Pero nada me afectaba tanto como los accidentes de tráfico, pues los sujetos casi siempre aparecían horriblemente desfigurados, con algún miembro menos o, en el peor de los casos, habían pasado por situaciones grotescas. Por ejemplo el estudiante de seminario de veintiún años de Connecticut que cayó de la parte trasera de la Harley-Davidson de su amigo y arrastró la cara por el asfalto veinte metros.

Quise dejarlo después de aquel caso en particular, pero el profesor DeBray me convenció de que no lo hiciera. DeBray me explicó que era una reacción natural identificarse en exceso con el sufrimiento padecido por las víctimas. Me enfrenté a un problema similar en mi anterior empleo como investigador de demandas de seguros de automóvil. Mi empatía hacia las víctimas y sus familias desembocó en mi despido, cuando mis supervisores descubrieron que aprobaba indemnizaciones muy superiores a las marcadas por las directrices de la empresa. El profesor conocía esa debilidad de mi carácter cuando me contrató, sin embargo me aseguró que con el tiempo aprendería a dominar mi sensibilidad.

Yo no estaba tan convencido de ello, por eso me sentí aliviado al encontrar a Laura Duquesne en unas condiciones impecables. 

Me hubiera gustado que abriera los ojos.

Atentaba contra mis nervios tener a aquella mujer encantadora tan cerca, tanto que podía contar cada una de las sutilmente curvadas pestañas y determinar el punto exacto donde el carnoso labio inferior sobresalía de la pálida piel de debajo. El único indicio de que algo fuera de lo común le había sucedido era patente en la triste sonrisa que adornaba su boca.

Me entró el impulso irracional y repentino de tocarla, pero me habían advertido que evitara el contacto físico durante la investigación de los casos. Debía mantener una objetividad profesional. Me vería obligado a reducir la descripción de su belleza a términos clínicos cuando redactara el informe, siguiendo el formato desarrollado por el profesor DeBray. El Instituto me obligada a respetar un protocolo rígido, de tal modo que los datos que recogiera pudieran ser importados fácilmente al ordenador del profesor para su análisis y comparación con los miles de otros casos investigados hasta el momento.

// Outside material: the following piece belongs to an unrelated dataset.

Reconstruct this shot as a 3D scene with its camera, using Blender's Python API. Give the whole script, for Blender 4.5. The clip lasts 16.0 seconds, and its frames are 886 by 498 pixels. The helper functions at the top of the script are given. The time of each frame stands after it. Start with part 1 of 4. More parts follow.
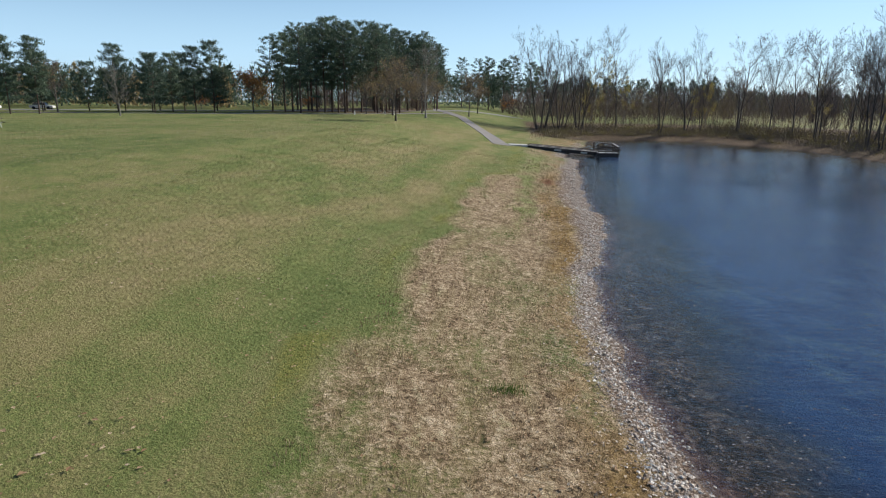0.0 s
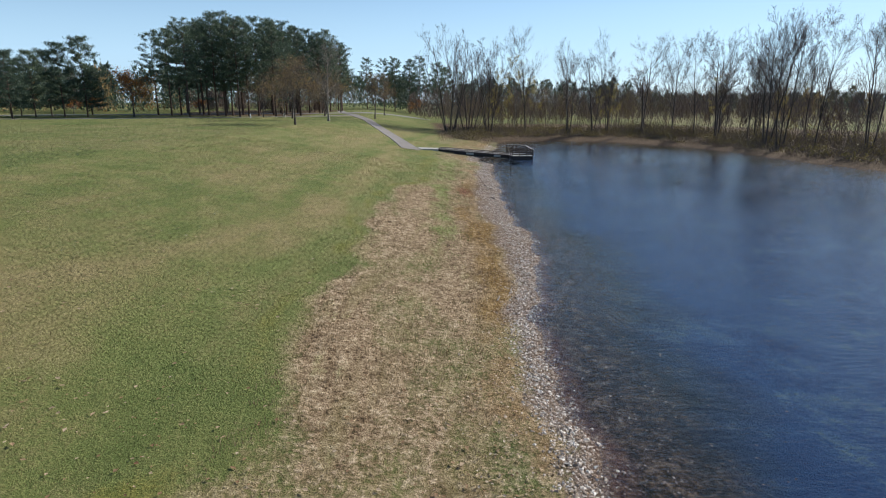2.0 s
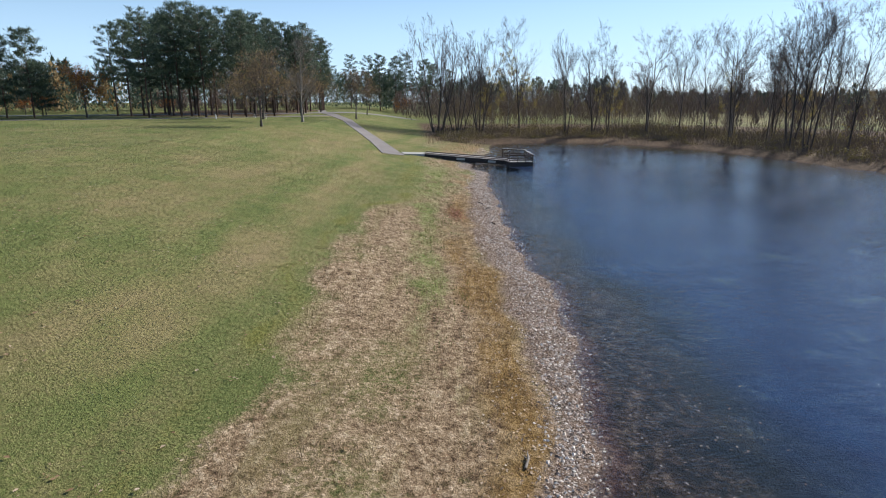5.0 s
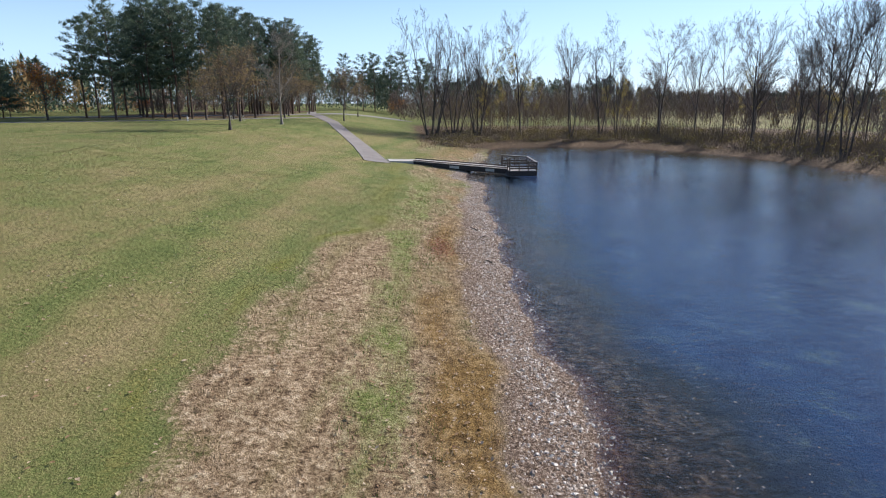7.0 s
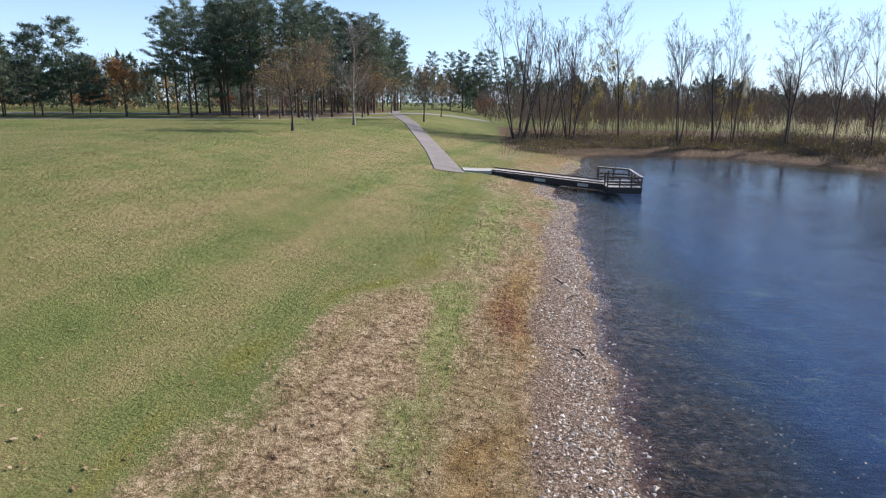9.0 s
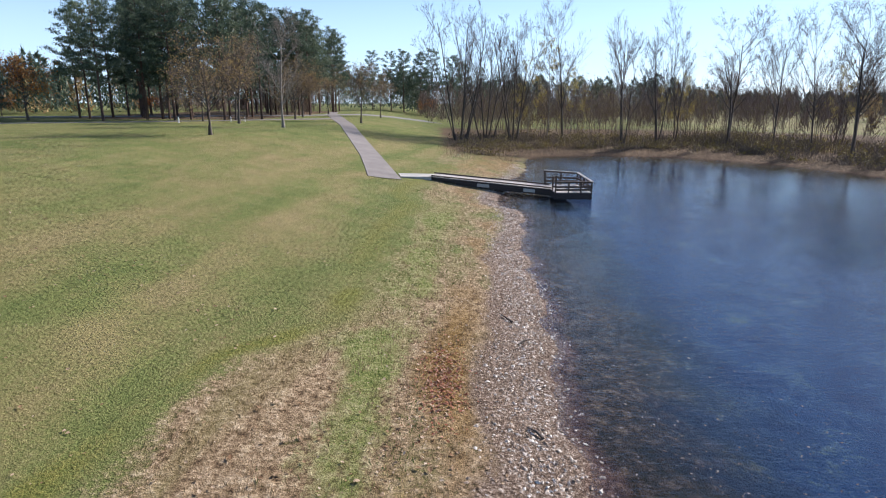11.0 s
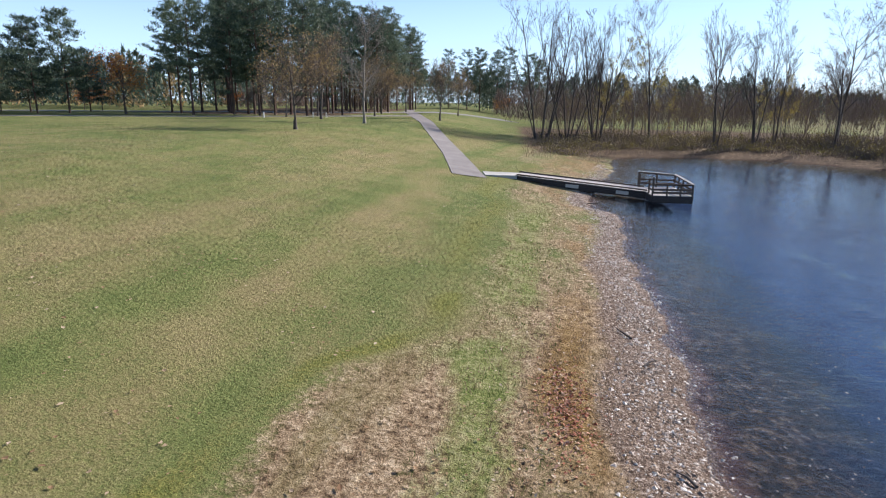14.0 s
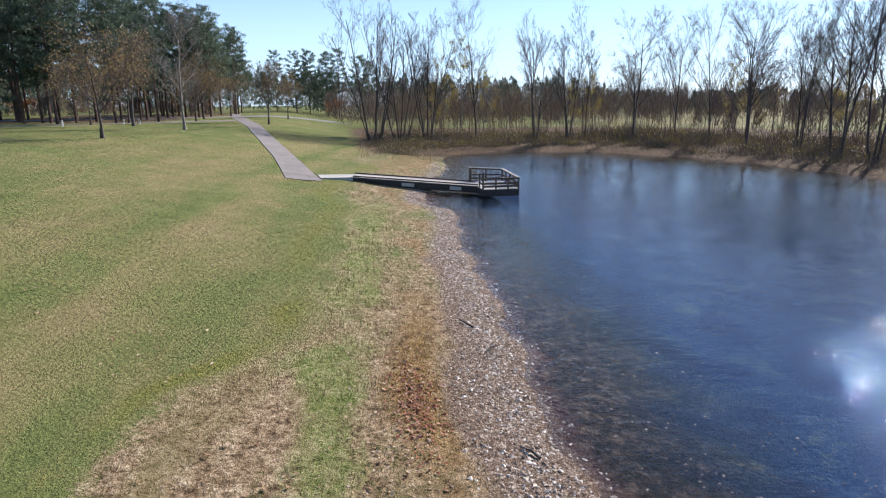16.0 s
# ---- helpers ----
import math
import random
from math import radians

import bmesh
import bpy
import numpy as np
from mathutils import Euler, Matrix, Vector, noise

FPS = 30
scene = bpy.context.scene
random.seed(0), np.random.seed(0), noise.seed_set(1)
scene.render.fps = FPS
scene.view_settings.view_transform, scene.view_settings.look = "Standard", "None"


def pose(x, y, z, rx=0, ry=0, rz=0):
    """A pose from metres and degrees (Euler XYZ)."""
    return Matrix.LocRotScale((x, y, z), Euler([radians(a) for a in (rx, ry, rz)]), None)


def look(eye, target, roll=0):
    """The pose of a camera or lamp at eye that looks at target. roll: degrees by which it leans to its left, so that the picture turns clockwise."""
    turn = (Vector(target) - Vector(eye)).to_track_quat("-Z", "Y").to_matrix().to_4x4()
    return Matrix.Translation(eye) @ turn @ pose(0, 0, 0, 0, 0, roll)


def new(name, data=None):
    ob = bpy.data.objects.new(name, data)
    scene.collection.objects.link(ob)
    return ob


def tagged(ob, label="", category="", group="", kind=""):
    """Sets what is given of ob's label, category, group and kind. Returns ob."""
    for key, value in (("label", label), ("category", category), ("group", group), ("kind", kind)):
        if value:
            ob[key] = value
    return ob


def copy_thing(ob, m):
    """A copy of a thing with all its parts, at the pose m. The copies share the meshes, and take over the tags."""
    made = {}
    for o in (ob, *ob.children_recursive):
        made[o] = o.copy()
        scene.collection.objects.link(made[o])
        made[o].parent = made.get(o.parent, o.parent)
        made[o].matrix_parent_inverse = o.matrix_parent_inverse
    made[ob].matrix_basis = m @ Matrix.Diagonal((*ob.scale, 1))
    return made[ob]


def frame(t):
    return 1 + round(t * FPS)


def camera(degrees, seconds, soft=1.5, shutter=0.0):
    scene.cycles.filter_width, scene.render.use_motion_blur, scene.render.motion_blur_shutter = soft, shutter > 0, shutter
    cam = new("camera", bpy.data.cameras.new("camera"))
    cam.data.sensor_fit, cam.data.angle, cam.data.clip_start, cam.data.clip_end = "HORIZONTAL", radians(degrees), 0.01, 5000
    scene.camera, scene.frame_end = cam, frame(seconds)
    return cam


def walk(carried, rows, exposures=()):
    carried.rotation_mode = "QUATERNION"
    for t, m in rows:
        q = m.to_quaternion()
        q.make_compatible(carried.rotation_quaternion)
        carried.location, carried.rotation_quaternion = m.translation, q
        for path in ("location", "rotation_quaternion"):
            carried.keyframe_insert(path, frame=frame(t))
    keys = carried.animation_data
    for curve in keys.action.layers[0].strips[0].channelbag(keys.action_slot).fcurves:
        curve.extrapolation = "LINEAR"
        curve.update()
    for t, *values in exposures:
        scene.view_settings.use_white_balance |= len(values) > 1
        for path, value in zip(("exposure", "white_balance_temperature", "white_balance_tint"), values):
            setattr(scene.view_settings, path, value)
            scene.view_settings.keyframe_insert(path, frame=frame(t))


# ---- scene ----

Mientras esperaba, revisé los datos que ya había introducido en la Hoja Preliminar de Asignación.

La información provenía de un recorte de periódico y una breve carta enviada al Instituto. En la carta aparecían instrucciones detalladas, incluyendo un plano aproximado que indicaba exactamente dónde hallar a la señora Duquesne. El artículo de periódico incluía la fotografía de unos restos quemados, lo que quedaba del BMW en el que murió Harrison Duquesne. También aparecía una foto de Laura Duquesne y explicaba que la llevaron al hospital Evangélico de Scranton, donde murió en la mesa de operaciones. El resto del artículo, el párrafo rodeado con un círculo rojo por el remitente de la carta, era la razón por la que se me había asignado este trabajo.

Levanté la vista de mis notas, justo a tiempo de ver a Laura Duquesne abrir los ojos.

Por fin, pensé. Ahora podríamos empezar.